Sunday, September 14, 2008
EDWARD FIELD, POET, AGED 83
Edward Field was raised on Long Island and came to New York City after serving as a navigator in the Army Air Corps in World War II. He has published eight books of poetry, including “Frieze for a Temple of Love” and “Counting Myself Lucky.”
“Bohemian” was an adjective, not a noun in the 1950s. It was people working on creative things, who wanted to fulfill themselves and fuck bourgeoisie ambition, and not to follow the standard course laid out for you by conventional society. Success was not your goal. If it happened, you tried to keep your integrity. One of the main principles of bohemian culture was sexual liberation.
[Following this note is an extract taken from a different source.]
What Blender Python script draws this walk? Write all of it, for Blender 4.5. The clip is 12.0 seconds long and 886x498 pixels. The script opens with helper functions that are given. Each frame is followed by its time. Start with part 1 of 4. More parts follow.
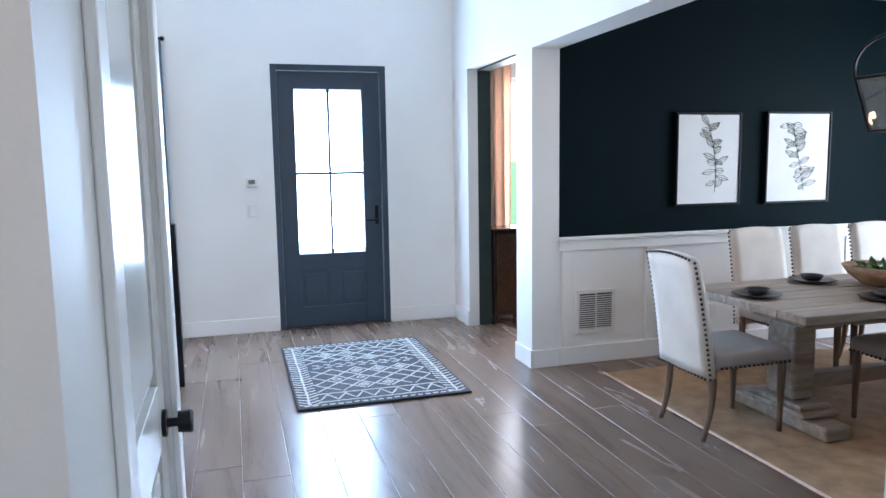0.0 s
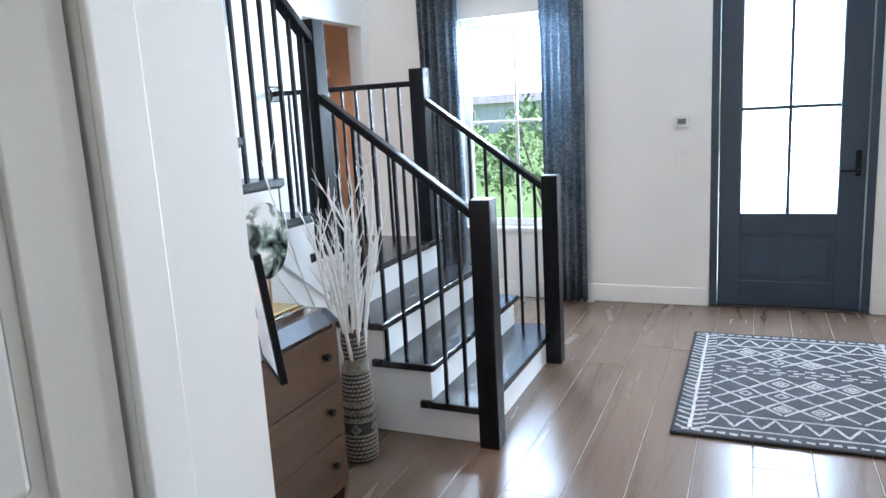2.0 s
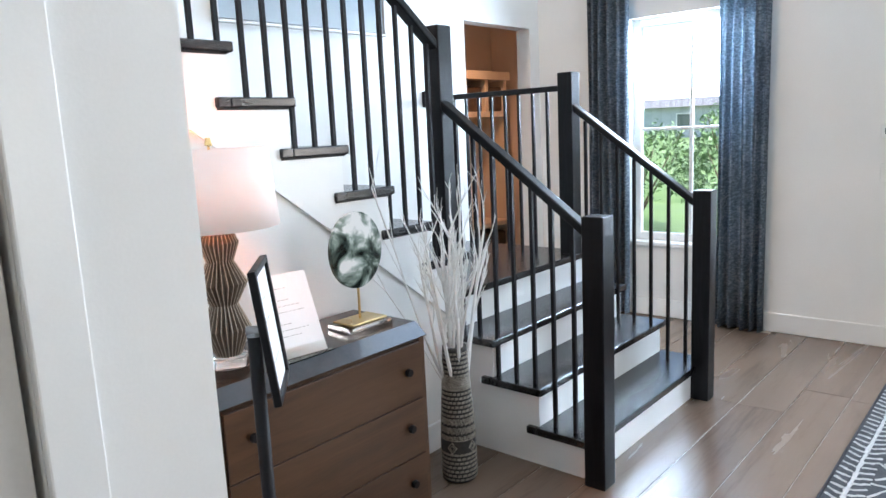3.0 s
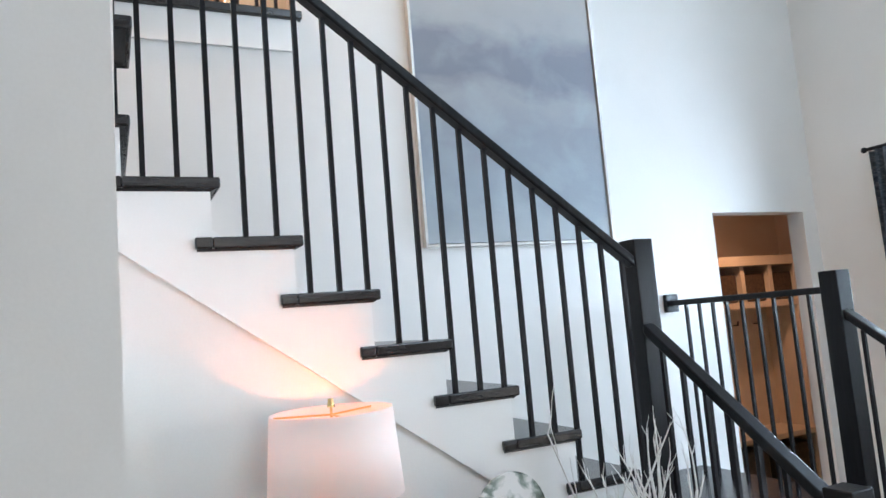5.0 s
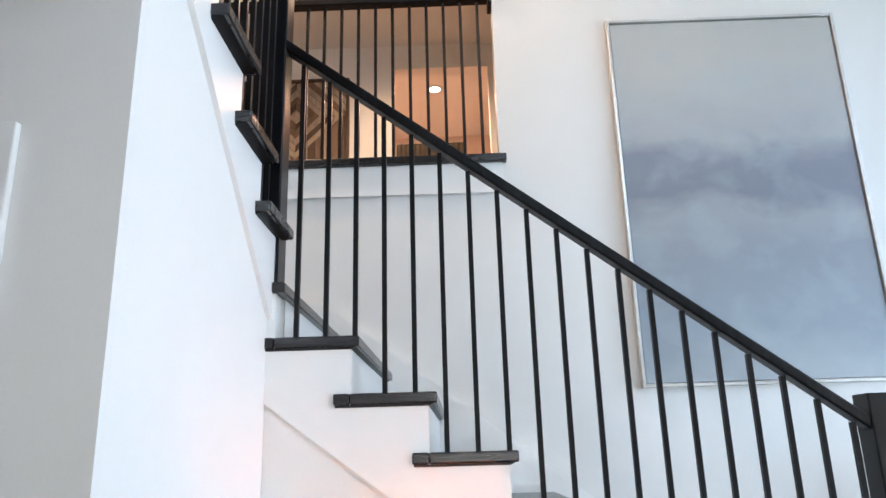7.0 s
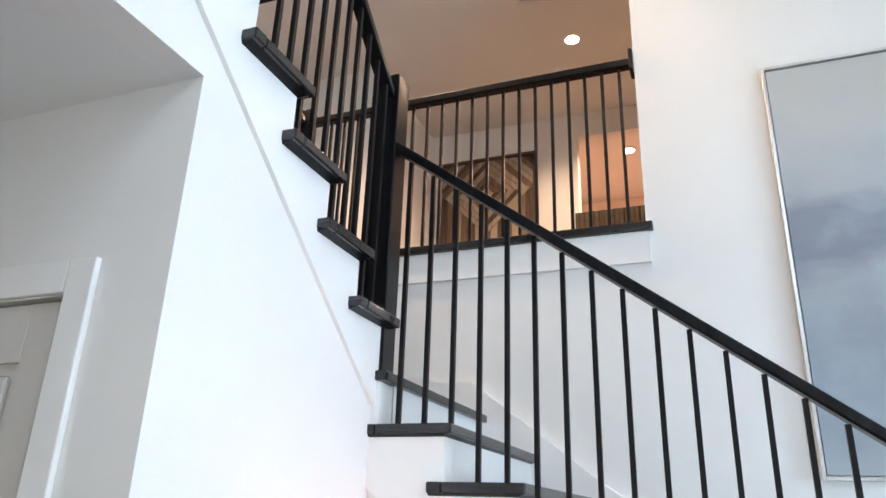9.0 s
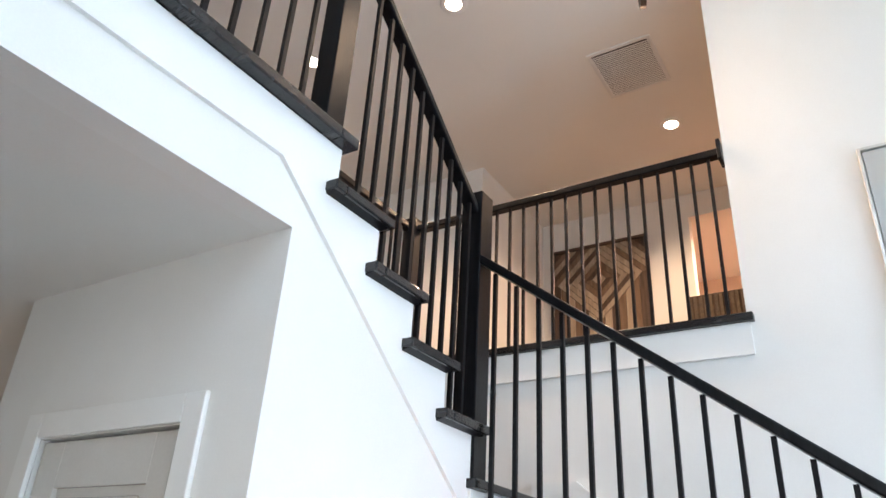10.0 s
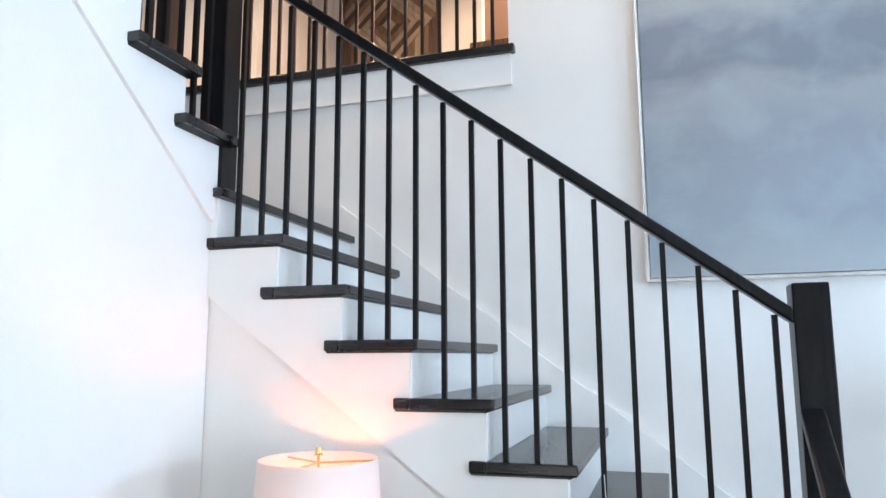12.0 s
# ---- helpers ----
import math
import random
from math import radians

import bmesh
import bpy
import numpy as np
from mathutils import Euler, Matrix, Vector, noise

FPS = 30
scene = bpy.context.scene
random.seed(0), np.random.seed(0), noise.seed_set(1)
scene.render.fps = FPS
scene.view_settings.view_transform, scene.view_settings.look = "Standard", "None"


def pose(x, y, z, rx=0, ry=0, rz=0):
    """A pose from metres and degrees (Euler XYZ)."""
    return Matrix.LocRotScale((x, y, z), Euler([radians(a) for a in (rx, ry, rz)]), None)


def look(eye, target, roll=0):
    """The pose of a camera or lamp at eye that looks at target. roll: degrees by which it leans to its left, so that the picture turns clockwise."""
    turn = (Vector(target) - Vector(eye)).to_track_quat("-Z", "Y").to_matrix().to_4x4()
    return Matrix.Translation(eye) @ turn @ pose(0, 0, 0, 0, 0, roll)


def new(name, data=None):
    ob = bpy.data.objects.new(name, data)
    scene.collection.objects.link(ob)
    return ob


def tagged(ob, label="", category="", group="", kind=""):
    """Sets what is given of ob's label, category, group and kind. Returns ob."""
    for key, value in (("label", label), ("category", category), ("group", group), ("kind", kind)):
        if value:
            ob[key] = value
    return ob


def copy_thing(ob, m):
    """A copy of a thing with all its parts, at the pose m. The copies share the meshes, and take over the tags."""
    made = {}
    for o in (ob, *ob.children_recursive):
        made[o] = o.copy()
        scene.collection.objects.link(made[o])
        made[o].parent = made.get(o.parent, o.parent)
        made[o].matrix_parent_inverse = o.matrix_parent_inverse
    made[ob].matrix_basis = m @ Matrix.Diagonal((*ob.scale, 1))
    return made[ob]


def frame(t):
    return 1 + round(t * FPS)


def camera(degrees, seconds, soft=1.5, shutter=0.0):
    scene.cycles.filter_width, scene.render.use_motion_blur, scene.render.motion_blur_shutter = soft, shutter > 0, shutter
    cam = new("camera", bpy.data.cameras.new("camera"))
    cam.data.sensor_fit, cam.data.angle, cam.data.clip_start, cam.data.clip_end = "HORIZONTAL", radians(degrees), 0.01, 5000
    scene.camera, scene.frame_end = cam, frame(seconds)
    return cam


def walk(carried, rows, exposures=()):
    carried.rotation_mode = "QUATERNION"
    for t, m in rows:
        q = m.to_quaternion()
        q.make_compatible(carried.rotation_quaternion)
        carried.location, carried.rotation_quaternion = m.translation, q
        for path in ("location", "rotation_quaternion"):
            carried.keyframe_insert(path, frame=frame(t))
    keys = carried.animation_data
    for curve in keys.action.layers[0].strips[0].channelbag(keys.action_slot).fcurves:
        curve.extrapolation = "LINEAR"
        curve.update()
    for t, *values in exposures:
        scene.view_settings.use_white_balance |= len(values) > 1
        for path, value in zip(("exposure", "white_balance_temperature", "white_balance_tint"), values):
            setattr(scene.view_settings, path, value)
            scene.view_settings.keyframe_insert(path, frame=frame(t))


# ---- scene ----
cam = camera(63.8, 12.0)
PATH = [
    (0, (1.231, -2.199, 1.572), (1.788, -0.294, 1.329), -0.9),
    (0.5, (1.451, -1.927, 1.573), (1.702, 0.037, 1.29), -0.8),
    (1, (1.636, -1.65, 1.569), (1.532, 0.322, 1.256), -1.1),
    (1.5, (1.753, -1.322, 1.546), (1.311, 0.597, 1.2), -2.6),
    (2, (1.895, -1.053, 1.55), (1.1, 0.745, 1.184), -3.2),
    (2.5, (2.103, -0.89, 1.563), (0.982, 0.727, 1.206), -2.6),
    (3, (2.187, -0.686, 1.56), (0.9, 0.808, 1.226), -2.7),
    (3.2, (2.209, -0.605, 1.582), (0.864, 0.846, 1.29), -3.0),
    (3.5, (2.225, -0.51, 1.615), (0.784, 0.861, 1.411), -3.5),
    (3.7, (2.235, -0.445, 1.632), (0.718, 0.853, 1.507), -3.8),
    (5.5, (2.29, 0.134, 1.798), (0.422, 0.787, 2.091), -3.7),
    (6, (2.367, 0.314, 1.833), (0.432, 0.698, 2.164), -2.6),
    (6.5, (2.372, 0.465, 1.851), (0.425, 0.655, 2.267), -2.3),
    (7, (2.318, 0.615, 1.886), (0.396, 0.582, 2.438), -1.6),
    (7.2, (2.332, 0.672, 1.915), (0.42, 0.533, 2.485), -1.1),
    (8.8, (2.267, 1.115, 1.951), (0.505, 0.481, 2.656), 1.6),
    (9, (2.271, 1.151, 1.96), (0.536, 0.457, 2.673), 1.9),
    (9.5, (2.316, 1.274, 1.988), (0.703, 0.38, 2.763), 3.5),
    (10, (2.377, 1.413, 2.021), (0.889, 0.422, 2.918), 3.5),
    (10.5, (2.399, 1.481, 2.042), (0.96, 0.493, 3.019), 3.3),
    (11, (2.33, 1.508, 1.985), (0.77, 0.599, 2.846), 1.7),
    (11.5, (2.254, 1.538, 1.904), (0.491, 0.771, 2.457), 0.3),
    (12, (2.198, 1.568, 1.833), (0.31, 0.982, 2.132), -0.3),
]
EXPOSURES = [(0, 1.52, 5300, 9), (0.7, 1.5, 5550, 9), (1.5, 1.45, 5850, 9), (2.5, 1.5, 6100, 10), (3.5, 1.24, 6300, 10), (5.5, 0.88, 6300, 10), (6, 0.84, 6280, 10), (7, 0.88, 6250, 10), (9.5, 1.0, 6330, 10), (10.5, 1.08, 6400, 10), (12, 0.96, 6150, 10)]
walk(cam, [(t, look(eye, target, roll)) for t, eye, target, roll in PATH], EXPOSURES)

# ---- world, sun and lamps ----
world = bpy.data.worlds.new("sky")
scene.world = world
world.use_nodes = True
wn, wl = world.node_tree.nodes, world.node_tree.links
sky = wn.new("ShaderNodeTexSky")
sky.sky_type = "NISHITA"
sky.sun_disc = False
sky.sun_elevation = radians(69)
sky.sun_rotation = radians(106)
wl.new(sky.outputs[0], wn["Background"].inputs[0])
wn["Background"].inputs[1].default_value = 0.15

sun = new("sun", bpy.data.lights.new("sun", "SUN"))
sun.data.energy, sun.data.angle, sun.data.color = 5.0, radians(6), (1, 0.96, 0.9)
sun.matrix_world = look((0, 0, 0), (-0.35, 0.10, -0.93))


def area_lamp(name, at, to, w, h, watts, colour):
    ob = new(name, bpy.data.lights.new(name, "AREA"))
    ob.data.shape, ob.data.size, ob.data.size_y, ob.data.energy, ob.data.color = "RECTANGLE", w, h, watts, colour
    ob.matrix_world = look(at, to)
    return ob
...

I had poems published from the 1940s, but I didn’t get a book published until 1963. I never had money success, unless money success was having enough money to live on, which I did. That is remarkable in itself.
The main thing was that you had to earn money for your analyst. Whatever it was, it was more than I could afford. If it was $25 a session, it was a week’s salary.
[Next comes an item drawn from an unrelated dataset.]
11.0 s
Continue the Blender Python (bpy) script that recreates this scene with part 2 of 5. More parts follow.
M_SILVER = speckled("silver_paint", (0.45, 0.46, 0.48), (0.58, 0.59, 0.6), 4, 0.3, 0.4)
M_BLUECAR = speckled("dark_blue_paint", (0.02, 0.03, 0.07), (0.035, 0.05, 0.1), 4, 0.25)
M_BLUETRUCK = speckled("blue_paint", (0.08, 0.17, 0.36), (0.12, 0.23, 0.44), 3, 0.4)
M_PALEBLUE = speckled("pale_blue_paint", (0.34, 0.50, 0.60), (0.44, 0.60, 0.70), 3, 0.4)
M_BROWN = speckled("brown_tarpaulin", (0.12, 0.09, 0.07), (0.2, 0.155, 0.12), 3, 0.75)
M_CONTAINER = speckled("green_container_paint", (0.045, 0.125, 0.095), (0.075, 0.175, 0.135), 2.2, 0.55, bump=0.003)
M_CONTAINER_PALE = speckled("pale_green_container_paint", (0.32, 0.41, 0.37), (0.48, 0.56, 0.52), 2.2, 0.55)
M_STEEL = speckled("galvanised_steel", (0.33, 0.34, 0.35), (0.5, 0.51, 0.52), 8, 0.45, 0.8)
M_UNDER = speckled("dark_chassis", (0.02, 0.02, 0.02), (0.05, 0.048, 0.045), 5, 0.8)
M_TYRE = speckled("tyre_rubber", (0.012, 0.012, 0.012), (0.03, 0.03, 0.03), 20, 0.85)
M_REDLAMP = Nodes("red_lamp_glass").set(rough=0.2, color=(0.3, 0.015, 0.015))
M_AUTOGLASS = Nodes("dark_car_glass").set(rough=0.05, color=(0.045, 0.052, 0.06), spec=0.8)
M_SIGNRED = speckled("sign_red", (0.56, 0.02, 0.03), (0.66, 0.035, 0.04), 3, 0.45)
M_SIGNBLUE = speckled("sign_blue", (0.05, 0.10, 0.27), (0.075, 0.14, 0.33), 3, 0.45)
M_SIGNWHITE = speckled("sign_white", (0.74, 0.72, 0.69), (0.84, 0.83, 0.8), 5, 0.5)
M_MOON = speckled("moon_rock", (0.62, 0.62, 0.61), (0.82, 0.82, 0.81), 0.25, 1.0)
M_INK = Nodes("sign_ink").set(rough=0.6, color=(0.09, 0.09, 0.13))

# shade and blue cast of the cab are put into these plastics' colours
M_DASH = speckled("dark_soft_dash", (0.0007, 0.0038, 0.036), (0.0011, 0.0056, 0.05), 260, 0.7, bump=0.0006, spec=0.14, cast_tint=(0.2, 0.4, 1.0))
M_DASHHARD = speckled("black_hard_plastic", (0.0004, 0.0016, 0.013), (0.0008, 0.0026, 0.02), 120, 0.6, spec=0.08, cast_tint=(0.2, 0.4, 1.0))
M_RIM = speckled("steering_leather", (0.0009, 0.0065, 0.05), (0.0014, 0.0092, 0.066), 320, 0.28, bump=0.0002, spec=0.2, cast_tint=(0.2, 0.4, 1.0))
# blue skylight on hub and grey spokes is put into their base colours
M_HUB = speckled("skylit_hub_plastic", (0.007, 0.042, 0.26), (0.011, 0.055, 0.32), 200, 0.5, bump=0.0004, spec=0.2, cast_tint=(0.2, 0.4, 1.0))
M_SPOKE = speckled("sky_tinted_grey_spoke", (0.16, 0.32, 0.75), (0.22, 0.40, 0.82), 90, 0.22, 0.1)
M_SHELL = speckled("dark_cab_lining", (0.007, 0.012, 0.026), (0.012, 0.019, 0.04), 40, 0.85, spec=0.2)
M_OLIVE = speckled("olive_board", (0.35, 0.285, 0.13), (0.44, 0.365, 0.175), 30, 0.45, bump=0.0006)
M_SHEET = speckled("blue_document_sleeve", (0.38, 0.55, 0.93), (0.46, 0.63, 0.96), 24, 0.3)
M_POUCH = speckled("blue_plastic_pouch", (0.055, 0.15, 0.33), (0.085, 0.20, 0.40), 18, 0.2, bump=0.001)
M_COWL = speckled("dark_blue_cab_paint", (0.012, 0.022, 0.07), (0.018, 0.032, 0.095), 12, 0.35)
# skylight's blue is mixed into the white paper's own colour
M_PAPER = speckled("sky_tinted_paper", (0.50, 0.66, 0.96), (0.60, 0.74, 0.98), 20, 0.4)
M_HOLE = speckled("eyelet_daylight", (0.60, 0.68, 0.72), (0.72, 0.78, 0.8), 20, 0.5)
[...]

Bohemian life in the West Village ended in the mid-1970s with gentrification. The Village became unlivable. The whole tradition grounded in one area became unavailable to young artists. In a sense, when the mother country died, it was a diaspora. Sexual freedom had already spread around the country, even gay liberation. The one thing that didn’t spread was the leftist political radicalism.
I came to Westbeth in 1971. Neil moved in in 1976. At the beginning, Westbeth was open to the world. Now it is an island in the West Village. There are still all the old lefties here. The young people and the old people have very little to do with each other. The young people in Westbeth just see it as housing. They are not from the old Village. They are trying to make it.